A second project involves installing upwards of 100 grid-tied PV systems on new single-family homes in San Diego’s Pacific Beach area. Each system will provide 75% to 80% of a home’s total monthly electrical usage. How are the homes selling? “About the time they’re framed,” Turk says, “they’re sold.

“Homebuyers like them a lot. The solar power is the one thing that might make people come out to look at the homes. Sure, the collector panels stand out on the roof, and some people don’t like them. But the panels have no glare problems – maybe you’d think the PV panel is a skylight. I try to make the panels aesthetically pleasing by using asphalt roof shingles of the same basic shade, or sometimes I use a mansard roofline to hide the panels. Other people are sold on the panels; I have some customers who have bought their second home in two years from me because of the solar.”

Depending on the amount of power desired, PV systems cost $10,000-$40,000; however, Altair Energy helps builders take advantage of California Energy Commission rebates, which can reduce the installed cost by up to 50%.

“I don’t know that the PV systems add anything to the selling price of our homes right now,” Turk says. “Maybe [they add] a little bit, but we’re in such a hot market that I think it makes the difference, adds a competitive advantage. No matter if I build two or 82 units, the components are the same. Maybe the solar homes cost a little more money, but they give an added advantage: You don’t have to maintain the system; it takes care of itself. I definitely think the PV will add to the homes’ resale price. I was going to give buyers the solar rebates, but people didn’t like that, so I take the rebates and lower the prices of the homes. Homeowners do get tax credits for using solar, though.”

According to Turk, there might be only one limiting factor to how much solar power a house can generate: “Sometimes multifamily units run out of roof space.”

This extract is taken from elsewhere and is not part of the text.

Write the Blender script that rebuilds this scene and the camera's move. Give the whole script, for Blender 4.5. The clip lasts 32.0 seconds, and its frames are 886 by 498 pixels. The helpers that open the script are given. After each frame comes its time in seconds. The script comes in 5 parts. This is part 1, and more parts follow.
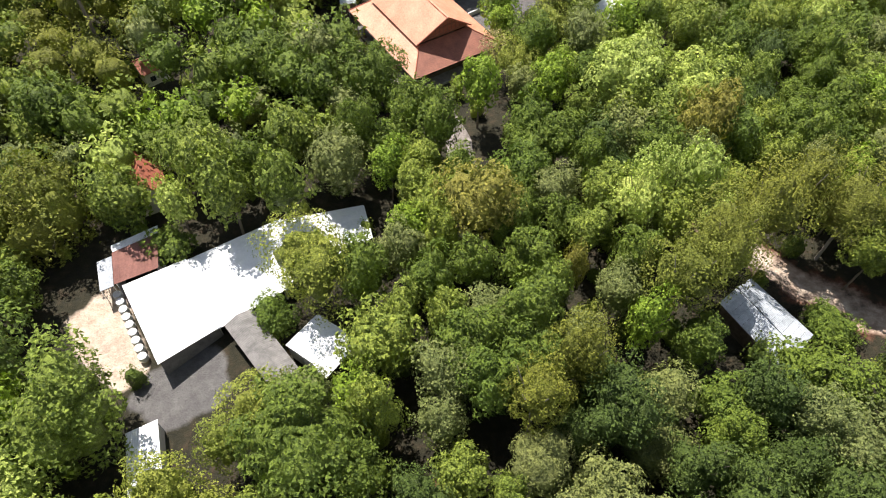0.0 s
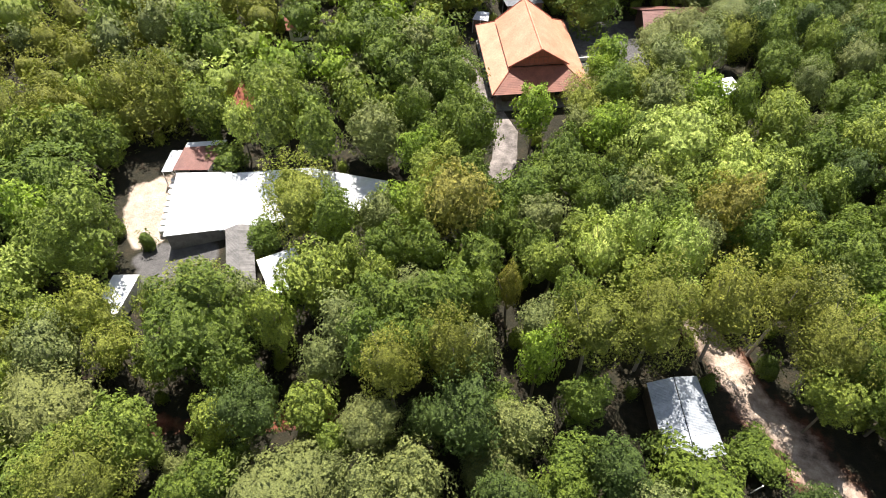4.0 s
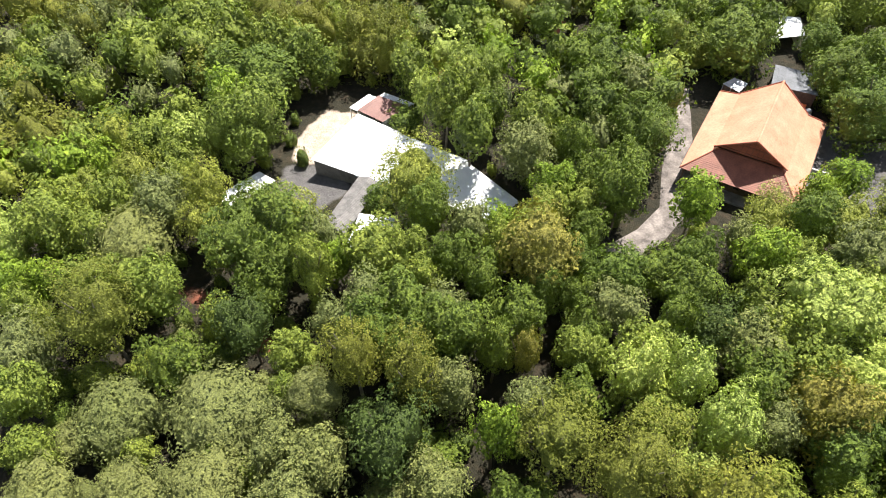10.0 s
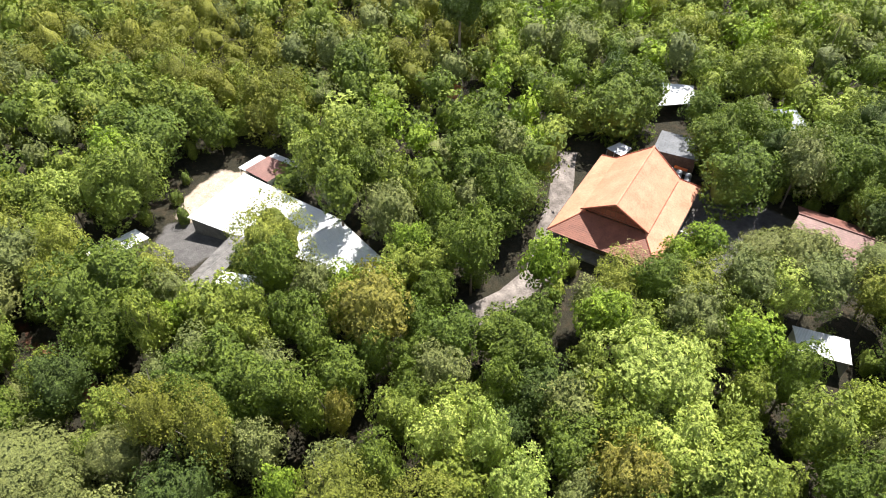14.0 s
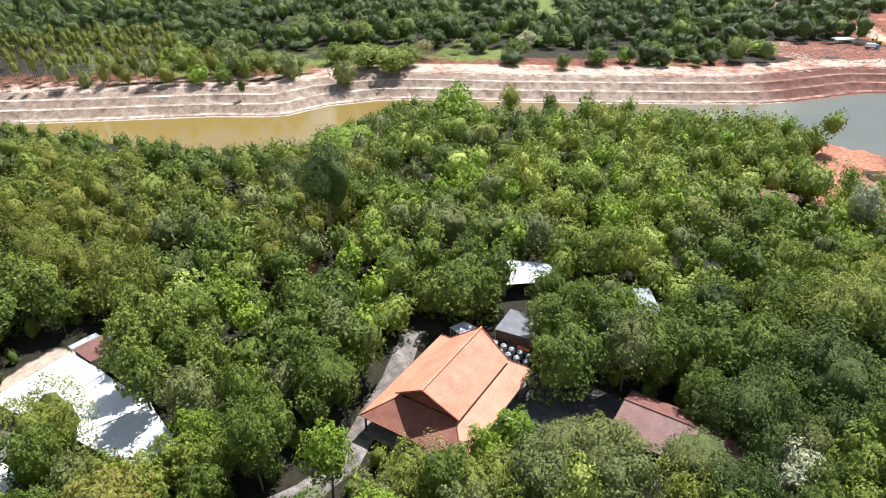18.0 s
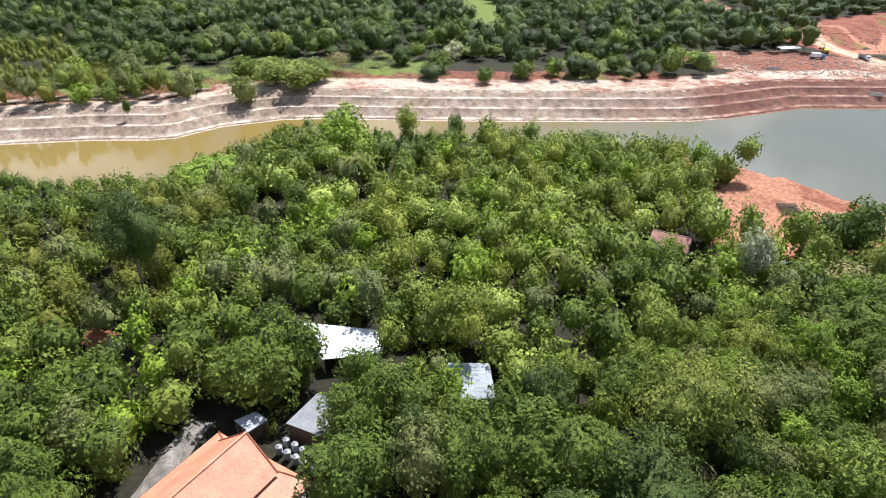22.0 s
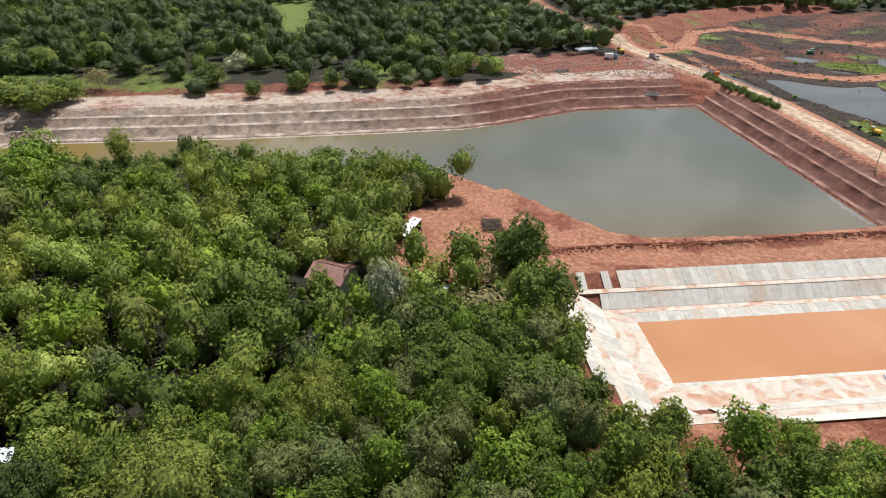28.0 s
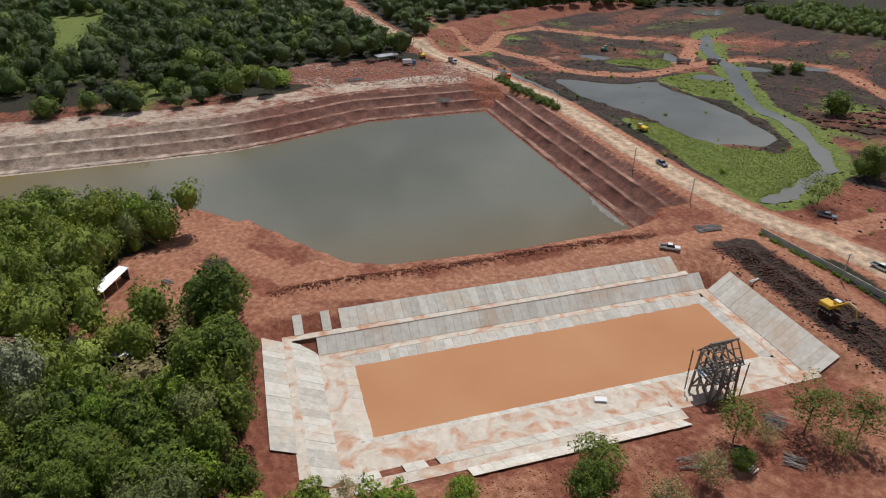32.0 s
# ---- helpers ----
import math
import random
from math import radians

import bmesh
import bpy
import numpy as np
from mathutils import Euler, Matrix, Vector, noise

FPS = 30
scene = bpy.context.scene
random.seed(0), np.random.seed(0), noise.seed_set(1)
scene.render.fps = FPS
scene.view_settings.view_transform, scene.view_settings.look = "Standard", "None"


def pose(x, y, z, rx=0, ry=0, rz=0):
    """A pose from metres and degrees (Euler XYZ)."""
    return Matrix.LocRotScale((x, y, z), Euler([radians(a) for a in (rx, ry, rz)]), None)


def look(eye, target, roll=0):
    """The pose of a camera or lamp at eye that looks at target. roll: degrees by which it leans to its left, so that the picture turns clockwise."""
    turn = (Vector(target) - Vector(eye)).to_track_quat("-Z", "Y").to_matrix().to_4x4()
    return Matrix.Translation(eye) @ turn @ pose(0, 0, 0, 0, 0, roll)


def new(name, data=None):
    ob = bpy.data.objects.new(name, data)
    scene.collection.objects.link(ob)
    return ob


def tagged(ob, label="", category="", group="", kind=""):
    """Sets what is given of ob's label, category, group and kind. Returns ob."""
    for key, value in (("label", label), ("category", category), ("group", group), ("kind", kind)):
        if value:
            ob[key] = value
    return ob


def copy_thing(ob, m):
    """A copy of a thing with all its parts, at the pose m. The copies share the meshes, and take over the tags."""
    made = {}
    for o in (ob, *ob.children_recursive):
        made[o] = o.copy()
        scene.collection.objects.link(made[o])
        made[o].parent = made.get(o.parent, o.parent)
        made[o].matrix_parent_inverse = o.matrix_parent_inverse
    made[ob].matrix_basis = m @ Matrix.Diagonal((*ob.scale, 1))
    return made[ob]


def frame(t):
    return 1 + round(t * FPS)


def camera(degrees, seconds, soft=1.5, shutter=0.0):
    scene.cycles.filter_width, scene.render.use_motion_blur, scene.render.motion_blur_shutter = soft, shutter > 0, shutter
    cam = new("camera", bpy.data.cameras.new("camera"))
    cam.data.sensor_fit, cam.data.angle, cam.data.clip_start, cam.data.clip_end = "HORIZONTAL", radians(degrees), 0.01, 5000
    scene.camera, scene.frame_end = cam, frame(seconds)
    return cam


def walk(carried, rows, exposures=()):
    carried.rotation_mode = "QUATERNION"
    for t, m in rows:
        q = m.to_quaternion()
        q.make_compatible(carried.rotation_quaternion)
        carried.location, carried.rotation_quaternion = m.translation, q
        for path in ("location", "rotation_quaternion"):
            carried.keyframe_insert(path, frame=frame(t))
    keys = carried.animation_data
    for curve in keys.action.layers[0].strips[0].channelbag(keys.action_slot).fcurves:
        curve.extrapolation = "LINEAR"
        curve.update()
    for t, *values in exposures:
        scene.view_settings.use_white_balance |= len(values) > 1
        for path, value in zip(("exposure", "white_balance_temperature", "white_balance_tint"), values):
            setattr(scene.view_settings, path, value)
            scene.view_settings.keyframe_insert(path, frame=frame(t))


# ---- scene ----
cam = camera(68.8, 32.0, soft=1.0)
METRES, EYE, TILT, LEAN, TURN = 290.0, 85.3, -53.6, 0.0, 0.0
ROWS = [
    (0.0, 0.0, 0.0, 0.0, 0.0, 0.0, -0.0),
    (0.5, 0.0158, -0.0018, -0.0021, 0.78, 1.1, -1.05),
    (1.0, 0.032, -0.0032, -0.0044, 1.56, 2.41, -2.08),
    (1.5, 0.0484, -0.0043, -0.0059, 2.34, 3.59, -3.11),
    (2.0, 0.0649, -0.005, -0.0074, 3.22, 3.86, -4.31),
    (2.5, 0.0809, -0.0053, -0.0082, 6.26, 3.54, -8.39),
    (3.0, 0.097, -0.0053, -0.0085, 9.77, 2.91, -12.85),
    (3.5, 0.1115, -0.005, -0.0086, 13.32, 2.0, -17.25),
    (4.0, 0.1244, -0.0037, -0.0071, 17.04, 0.76, -21.54),
    (4.5, 0.1351, -0.0008, -0.003, 20.98, -0.85, -25.76),
    (6.5, 0.1609, 0.0206, 0.0264, 34.76, -8.28, -37.38),
    (7.0, 0.1654, 0.0251, 0.0325, 35.17, -8.52, -37.72),
    (7.5, 0.1695, 0.029, 0.038, 37.31, -9.87, -39.18),
    (8.0, 0.1737, 0.0328, 0.0429, 40.46, -11.84, -41.12),
    (8.5, 0.1776, 0.0364, 0.0476, 43.72, -14.02, -42.92),
    (9.0, 0.1811, 0.0399, 0.0525, 46.8, -16.18, -44.41),
    (9.5, 0.1847, 0.0432, 0.0566, 48.53, -17.33, -45.27),
    (10.0, 0.1882, 0.0467, 0.0611, 50.12, -18.45, -45.95),
    (10.5, 0.1918, 0.0504, 0.0663, 51.06, -19.14, -46.32),
    (11.0, 0.1957, 0.0548, 0.0722, 51.07, -19.14, -46.32),
    (11.5, 0.2002, 0.0599, 0.079, 51.03, -19.1, -46.34),
    (12.0, 0.2052, 0.0658, 0.0872, 51.14, -19.18, -46.38),
    (12.5, 0.2106, 0.0723, 0.0961, 51.18, -19.2, -46.43),
    (13.0, 0.2159, 0.0791, 0.1059, 51.19, -18.56, -46.42),
    (13.5, 0.2216, 0.0858, 0.1153, 51.08, -16.16, -46.48),
    (14.0, 0.2272, 0.0925, 0.1248, 51.06, -13.91, -46.46),
    (14.5, 0.233, 0.0996, 0.1342, 51.0, -11.46, -46.53),
    (16.5, 0.2569, 0.1297, 0.176, 51.01, -2.11, -46.62),
    (17.0, 0.2609, 0.1388, 0.1882, 50.99, 0.19, -46.64),
    (17.5, 0.263, 0.1484, 0.2014, 51.0, 0.72, -46.62),
    (18.0, 0.2633, 0.1584, 0.215, 51.0, 0.73, -46.63),
    (18.5, 0.2621, 0.1687, 0.2295, 51.01, 0.71, -46.62),
    (19.0, 0.2599, 0.1794, 0.2443, 51.02, 0.7, -46.61),
    (19.5, 0.2569, 0.1904, 0.2594, 50.89, 0.8, -46.56),
    (20.0, 0.2529, 0.2014, 0.2748, 50.44, 1.13, -46.37),
    (20.5, 0.2483, 0.2127, 0.2905, 49.97, 1.48, -46.19),
    (21.0, 0.2434, 0.2242, 0.3063, 49.74, 1.66, -46.08),
    (21.5, 0.2392, 0.2357, 0.3224, 49.75, 1.66, -46.07),
    (22.0, 0.2373, 0.2473, 0.3384, 49.77, 1.65, -46.07),
    (22.5, 0.2374, 0.2589, 0.3545, 49.8, 1.62, -46.04),
    (23.0, 0.2393, 0.2705, 0.3702, 49.81, 1.64, -46.06),
    (23.5, 0.2428, 0.2822, 0.3859, 49.83, 1.64, -46.05),
    (24.0, 0.2472, 0.2938, 0.4017, 49.84, 1.64, -46.04),
    (24.5, 0.2525, 0.3055, 0.4175, 49.83, 1.66, -46.03),
    (26.5, 0.2788, 0.3534, 0.4795, 48.11, 2.99, -45.28),
    (27.0, 0.2867, 0.3647, 0.4949, 46.85, 3.89, -44.73),
    (27.5, 0.295, 0.376, 0.51, 44.12, 5.81, -43.42),
    (28.0, 0.3035, 0.3875, 0.5251, 41.47, 7.61, -41.99),
    (28.5, 0.3126, 0.3985, 0.5399, 38.97, 9.28, -40.57),
    (29.0, 0.322, 0.4095, 0.5544, 37.4, 10.3, -39.62),
    (29.5, 0.3301, 0.4206, 0.5694, 37.34, 10.34, -39.6),
    (30.0, 0.3362, 0.432, 0.5847, 37.31, 10.36, -39.6),
    (30.5, 0.3408, 0.4435, 0.6004, 37.24, 10.4, -39.57),
    (31.0, 0.3441, 0.455, 0.6164, 35.64, 11.42, -38.51),
    (31.5, 0.3464, 0.4669, 0.6325, 33.17, 12.95, -36.74),
    (32.0, 0.3477, 0.4785, 0.6484, 30.79, 14.37, -34.96),
]
walk(cam, [(t, pose(0, 0, EYE, TILT, LEAN, TURN) @ pose(METRES * x, METRES * y, METRES * z, 90 + pitch, roll, yaw)) for t, x, y, z, yaw, pitch, roll in ROWS],
     exposures=[(0.0, 0.88, 6500, 13), (4.0, 1.08, 6500, 13), (10.0, 1.12, 6500, 12), (14.5, 1.07, 6450, 12), (19.0, 0.68, 5950, 11), (24.0, 0.64, 5950, 11), (28.0, -0.02, 6200, 11), (32.0, -0.60, 6250, 12)])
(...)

Sixty homes have currently been built in San Diego, and K.D. has another 440 in the pipeline. Is another such development planned for Las Vegas? “Nevada has no rebate program, and I was tired of commuting back and forth. I’ll build all of these homes in San Diego,” Turk says. “However, we’re just now having a bit of a problem with the panel roofs. Since last year’s wildfires, the city wants class-A fire-resistant roofs, and the panels are only rated to class B. We’ll have to work on that because people really want these houses. I don’t even have to advertise; I just put a sign out at my development, and the buyers come.”

Solar might work well in the Southwest, but what is its future in colder, gloomier parts of the nation? “Yes, how well solar works does depend on the climate, but we’re developing a number of projects in New York City, for example,” Altair’s Eidlin says. “Actually solar often works better in a cooler climate because, being constructed of glass and aluminum, panels can become hot to handle, and you don’t want them to overheat. Because of possible heat loss, PV panels might offer more efficiency on a sunny October day than on a hot July day. There aren’t too many places where PV panels won’t work.”